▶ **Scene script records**

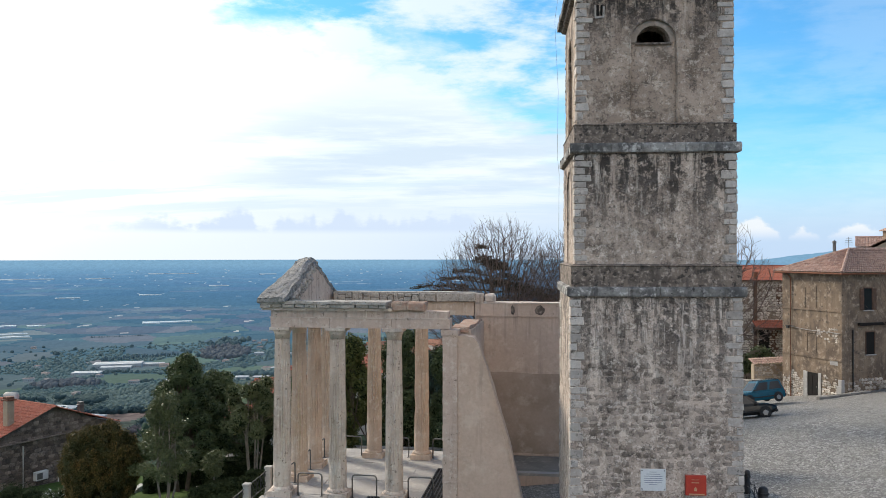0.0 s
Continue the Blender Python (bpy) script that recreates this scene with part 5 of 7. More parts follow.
def car(name, label, place, paint, length=3.7, width=1.6, height=1.5, bars=False):
    """A small hatchback whose front points to +x, standing on z = 0."""
    ob = thing(name, label, "car", place)
    L, W, H = length, width / 2, height
    def section(x, lo, hi, w, tuck=0.9):
        return [(x, -w * 0.93, lo), (x, -w, lo + 0.18), (x, -w, hi - 0.12), (x, -w * tuck, hi), (x, w * tuck, hi), (x, w, hi - 0.12), (x, w, lo + 0.18), (x, w * 0.93, lo)]
    bm = bmesh.new()
    loft(bm, [section(-L / 2, 0.38, 0.8, W * 0.9), section(-L / 2 + 0.08, 0.26, 0.86, W * 0.97), section(-L * 0.3, 0.22, 0.88, W), section(0, 0.2, 0.88, W), section(L * 0.22, 0.2, 0.88, W), section(L * 0.42, 0.24, 0.78, W * 0.97), section(L / 2, 0.34, 0.66, W * 0.86)])
    body = part("body", bm, paint, ob)
    def cab(x0, x1, z, w):
        return [(x0, -w, z), (x1, -w, z), (x1, w, z), (x0, w, z)]
    x0, x1, t0, t1 = -L / 2 + 0.08, L * 0.24, -L / 2 + 0.3, L * 0.06
    bm = loft(bmesh.new(), [cab(x0, x1, 0.86, W * 0.94), cab(x0 + 0.1, x1 - 0.2, 1.05, W * 0.91), cab(t0, t1, H - 0.06, W * 0.8), cab(t0 + 0.06, t1 - 0.08, H, W * 0.74)])
    cabin = part("cabin", bm, paint, ob)
    for s in (-1, 1):
        for a, b in ((0.06, 0.46), (0.52, 0.92)):
            lo, hi = 0.93, H - 0.13
            def at(f, z):
                k = (z - 0.86) / (H - 0.06 - 0.86)
                return (x0 + (t0 - x0) * k + (x1 + (t1 - x1) * k - x0 - (t0 - x0) * k) * f, s * (W * 0.955 - W * 0.14 * k + 0.004), z)
            bm = bmesh.new()
            bm.faces.new([bm.verts.new(p) for p in (at(a, lo), at(b, lo), at(b - 0.02, hi), at(a + 0.02, hi))])
            ex = bmesh.ops.extrude_face_region(bm, geom=bm.faces[:])
            bmesh.ops.translate(bm, vec=(0, -s * 0.03, 0), verts=[g for g in ex["geom"] if isinstance(g, bmesh.types.BMVert)])
            part("side_window", bm, GLASS, cabin)
    for xa, xb, nm in ((x0 - 0.012, t0 - 0.0, "rear_window"), (x1 + 0.01, t1 + 0.012, "windscreen")):
        bm = bmesh.new()
        k0, k1 = 0.15, 0.88
        pts = [(xa + (xb - xa) * k0, -W * 0.78, 0.86 + (H - 0.92) * k0), (xa + (xb - xa) * k0, W * 0.78, 0.86 + (H - 0.92) * k0), (xa + (xb - xa) * k1, W * 0.66, 0.86 + (H - 0.92) * k1), (xa + (xb - xa) * k1, -W * 0.66, 0.86 + (H - 0.92) * k1)]
        bm.faces.new([bm.verts.new(p) for p in pts])
        ex = bmesh.ops.extrude_face_region(bm, geom=bm.faces[:])
        bmesh.ops.translate(bm, vec=(0.03 if nm == "rear_window" else -0.03, 0, 0.01), verts=[g for g in ex["geom"] if isinstance(g, bmesh.types.BMVert)])
        part(nm, bm, GLASS, cabin)
    part("bumper", boxes((-L / 2 - 0.06, -L / 2 + 0.1, -W * 0.95, W * 0.95, 0.3, 0.52), bev=0.05), RUBBER, ob)
    part("bumper", boxes((L / 2 - 0.14, L / 2 + 0.05, -W * 0.9, W * 0.9, 0.28, 0.46), bev=0.05), RUBBER, ob)
    for s in (-1, 1):
        part("headlight", boxes((L / 2 - 0.22, L / 2 + 0.0, s * W * 0.66 - 0.14, s * W * 0.66 + 0.14, 0.52, 0.66), bev=0.04), LAMPGLASS, ob)
        part("tail_light", boxes((-L / 2 - 0.012, -L / 2 + 0.12, s * W * 0.84 - 0.07, s * W * 0.84 + 0.07, 0.56, 0.8), bev=0.02), TAILGLASS, ob)
        part("mirror", boxes((L * 0.16, L * 0.2, s * W * 1.02 - 0.07, s * W * 1.02 + 0.07, 0.92, 1.03), bev=0.02), RUBBER, ob)
        part("sill_trim", boxes((-L * 0.24, L * 0.22, s * W - 0.02, s * W + 0.02, 0.4, 0.48), bev=0.008), RUBBER, ob)
        for x in (-L * 0.32, L * 0.31):
            wheel = part("wheel", lathe(bmesh.new(), [(0.24, -0.09), (0.29, -0.08), (0.3, -0.04), (0.3, 0.04), (0.29, 0.08), (0.24, 0.09)], 22), RUBBER, ob, place=pose(x, s * (W - 0.055), 0.3, 90))
            part("rim", lathe(bmesh.new(), [(0.15, -0.1), (0.16, -0.098), (0.16, 0.098), (0.15, 0.1)], 14), RIM, wheel)
            # flat black disc on the body stands for the shaded wheel well
            part("wheel_arch", lathe(bmesh.new(), [(0.37, -0.012), (0.375, 0.0), (0.37, 0.012)], 26), RUBBER, ob, place=pose(x, s * W, 0.33, 90))
            for k in range(5):
                a = 2 * math.pi * k / 5
                part("spoke", boxes((-0.02, 0.02, 0.03, 0.18, -0.104, 0.104)), RIM, wheel, place=pose(0, 0, 0, 0, 0, 72 * k))
    if bars:
        for x in (t0 + 0.3, t1 - 0.35):
            part("roof_bar", boxes((x - 0.025, x + 0.025, -W * 0.82, W * 0.82, H + 0.04, H + 0.08), (x - 0.03, x + 0.03, -W * 0.8, -W * 0.74, H - 0.1, H + 0.06), (x - 0.03, x + 0.03, W * 0.74, W * 0.8, H - 0.1, H + 0.06), bev=0.006), IRON, ob)
    return ob

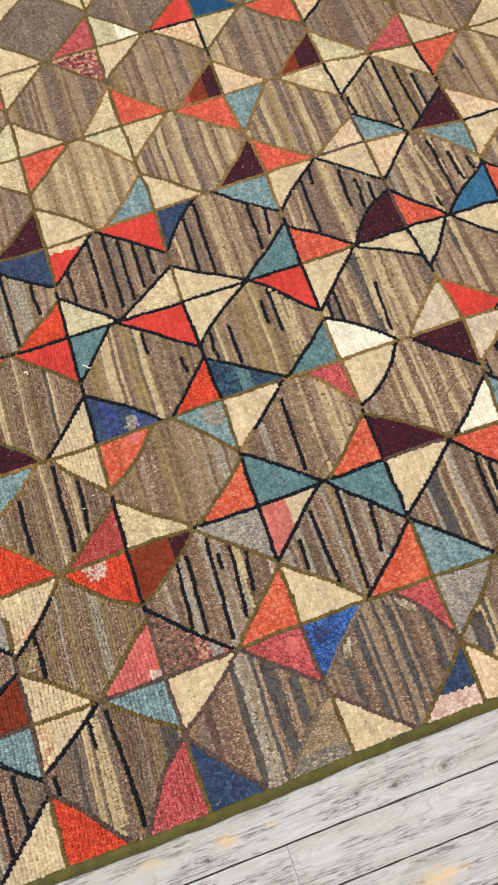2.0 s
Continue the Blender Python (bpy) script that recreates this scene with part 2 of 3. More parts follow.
def whitewash():
    """Whitewashed boards: pale grey with long dark grain, knots, rubbed ochre patches."""
    m, nt, bsdf = material("whitewashed_wood")
    tex = nt.nodes.new("ShaderNodeTexCoord")
    info = nt.nodes.new("ShaderNodeObjectInfo")
    shift = put(nt, "ShaderNodeVectorMath")
    shift.operation = "MULTIPLY_ADD"
    shift.inputs[1].default_value = (1, 1, 1)
    spread = put(nt, "ShaderNodeCombineXYZ")
    times = put(nt, "ShaderNodeMath")
    times.operation = "MULTIPLY"
    times.inputs[1].default_value = 37.0
    nt.links.new(info.outputs["Random"], times.inputs[0])
    for i in range(3):
        nt.links.new(times.outputs[0], spread.inputs[i])
    nt.links.new(tex.outputs["Object"], shift.inputs[0])
    nt.links.new(spread.outputs[0], shift.inputs[2])
    place = shift.outputs[0]

    def stretched(scale, along, detail, distort=0.0, rough=0.6):
        mp = put(nt, "ShaderNodeMapping", Scale=(along, 1.0, 1.0))
        nt.links.new(place, mp.inputs["Vector"])
        n = put(nt, "ShaderNodeTexNoise", Scale=scale, Detail=detail, Distortion=distort, Roughness=rough)
        nt.links.new(mp.outputs[0], n.inputs["Vector"])
        return n.outputs["Fac"]

    geo = nt.nodes.new("ShaderNodeNewGeometry")

    def near(x, y, wide, deep):
        """1 at a place on the floor, falling to 0 at an ellipse round it."""
        mp = put(nt, "ShaderNodeMapping", Location=(-x / wide, -y / deep, 0), Scale=(1 / wide, 1 / deep, 0))
        nt.links.new(geo.outputs["Position"], mp.inputs["Vector"])
        n = put(nt, "ShaderNodeVectorMath")
        n.operation = "LENGTH"
        nt.links.new(mp.outputs[0], n.inputs[0])
        return n.outputs["Value"]

    def near_knots(source):
        """The growth lines bulge round each knot."""
        for x, y, size in EYES:
            bulge = ramp(nt, near(x, y, size * 2.6, size * 1.9), [(0.0, (0.34, 0.34, 0.34, 1)), (0.35, (0.16, 0.16, 0.16, 1)), (1.0, (0, 0, 0, 1))])
            n = put(nt, "ShaderNodeMath")
            n.operation = "ADD"
            nt.links.new(source, n.inputs[0])
            nt.links.new(bulge, n.inputs[1])
            source = n.outputs[0]
        return source

    grain = stretched(900.0, 0.022, 7.0, 0.35, 0.72)
    streak = stretched(110.0, 0.05, 4.0, 0.3)
    crack = stretched(330.0, 0.040, 3.0, 0.5)
    fine_crack = stretched(800.0, 0.026, 2.0, 0.4)
    open_here = stretched(50.0, 0.30, 2.0)
    rings = near_knots(stretched(15.0, 0.16, 2.5, 0.7, 0.45))
    patch = stretched(45.0, 0.5, 4.0, 0.5)
    colour = ramp(nt, streak, [(0.30, srgb("a4a3a3")), (0.5, srgb("adadae")), (0.72, srgb("b7b7b9"))])
    blotch = stretched(32.0, 0.35, 4.0, 0.8)
    wash = ramp(nt, blotch, [(0.30, (0.85, 0.82, 0.78, 1)), (0.44, (0.97, 0.965, 0.96, 1)), (0.58, (1.0, 1.0, 1.0, 1)), (0.70, (1.05, 1.05, 1.06, 1))])
    colour = blend(nt, 1.0, colour, wash, "MULTIPLY")
    lines = ramp(nt, grain, [(0.36, (0.66, 0.65, 0.64, 1)), (0.46, (0.98, 0.98, 0.98, 1)), (0.58, (1.08, 1.08, 1.08, 1))])
    worn = ramp(nt, open_here, [(0.42, (0.35, 0.35, 0.35, 1)), (0.60, (0.85, 0.85, 0.85, 1))])
    colour = blend(nt, worn, colour, blend(nt, 1.0, colour, lines, "MULTIPLY"))
    for period, dark, much in ((0.030, 0.68, 0.42), (0.011, 0.78, 0.7)):
        ring = put(nt, "ShaderNodeMath")
        ring.operation = "PINGPONG"
        nt.links.new(rings, ring.inputs[0])
        ring.inputs[1].default_value = period
        curve = ramp(nt, ring.outputs[0], [(0.0, (dark, dark * 0.985, dark * 0.97, 1)), (period * 0.08, (dark, dark * 0.985, dark * 0.97, 1)), (period * 0.3, (1, 1, 1, 1))])
        shown = ramp(nt, patch, [(0.40, (0.12, 0.12, 0.12, 1)), (0.56, (much, much, much, 1))])
        colour = blend(nt, shown, colour, blend(nt, 1.0, colour, curve, "MULTIPLY"))
    for source, half, much, mask in ((fine_crack, 0.014, 0.45, (0.32, 0.50)), (crack, 0.016, 0.95, (0.47, 0.55))):
        thin = ramp(nt, source, [(0.46 - 2 * half, (0, 0, 0, 1)), (0.46 - half, (much, much, much, 1)), (0.46 + half, (much, much, much, 1)), (0.46 + 2 * half, (0, 0, 0, 1))])
        where = ramp(nt, open_here, [(mask[0], (0, 0, 0, 1)), (mask[1], (1, 1, 1, 1))])
        colour = blend(nt, blend(nt, 1.0, thin, where, "MULTIPLY"), colour, srgb("5a5755"))

    def uneven(distance, much):
        n = put(nt, "ShaderNodeMath")
        n.operation = "MULTIPLY_ADD"
        nt.links.new(patch, n.inputs[0])
        n.inputs[1].default_value = much
        more = put(nt, "ShaderNodeMath")
        more.operation = "SUBTRACT"
        nt.links.new(distance, more.inputs[0])
        more.inputs[1].default_value = much / 2
        nt.links.new(more.outputs[0], n.inputs[2])
        return n.outputs[0]

    for x, y, size in EYES:
        d = uneven(near(x, y, size * 1.5, size), 0.5)
        turn = put(nt, "ShaderNodeMath")
        turn.operation = "PINGPONG"
        nt.links.new(d, turn.inputs[0])
        turn.inputs[1].default_value = 0.17
        eye = ramp(nt, turn.outputs[0], [(0.0, (0.66, 0.65, 0.64, 1)), (0.04, (0.70, 0.69, 0.68, 1)), (0.12, (1, 1, 1, 1))])
        fade = ramp(nt, d, [(0.25, (0.9, 0.9, 0.9, 1)), (0.9, (0, 0, 0, 1))])
        colour = blend(nt, fade, colour, blend(nt, 1.0, colour, eye, "MULTIPLY"))
        pip = ramp(nt, d, [(0.13, (0.42, 0.40, 0.38, 1)), (0.26, (1, 1, 1, 1))])
        colour = blend(nt, 1.0, colour, pip, "MULTIPLY")
    # ochre patches where the whitewash has rubbed through
    for x, y, wide, deep, much in OCHRE:
        spot = ramp(nt, uneven(near(x, y, wide, deep), 2.4), [(0.35, (much, much, much, 1)), (1.05, (0, 0, 0, 1))])
        colour = blend(nt, spot, colour, srgb("c6a679"))
    nt.links.new(colour, bsdf.inputs["Base Color"])
    bsdf.inputs["Roughness"].default_value = 0.5
    bump = put(nt, "ShaderNodeBump", Strength=0.35, Distance=0.001)
    nt.links.new(grain, bump.inputs["Height"])
    nt.links.new(bump.outputs["Normal"], bsdf.inputs["Normal"])
    return m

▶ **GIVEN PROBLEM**
Which lines above contain the word "that"? Copy each of them.

▶ **IN RESPONSE**
Continue the Blender Python (bpy) script that recreates this scene with part 5 of 7. More parts follow.
Continue the Blender Python (bpy) script that recreates this scene with part 2 of 3. More parts follow.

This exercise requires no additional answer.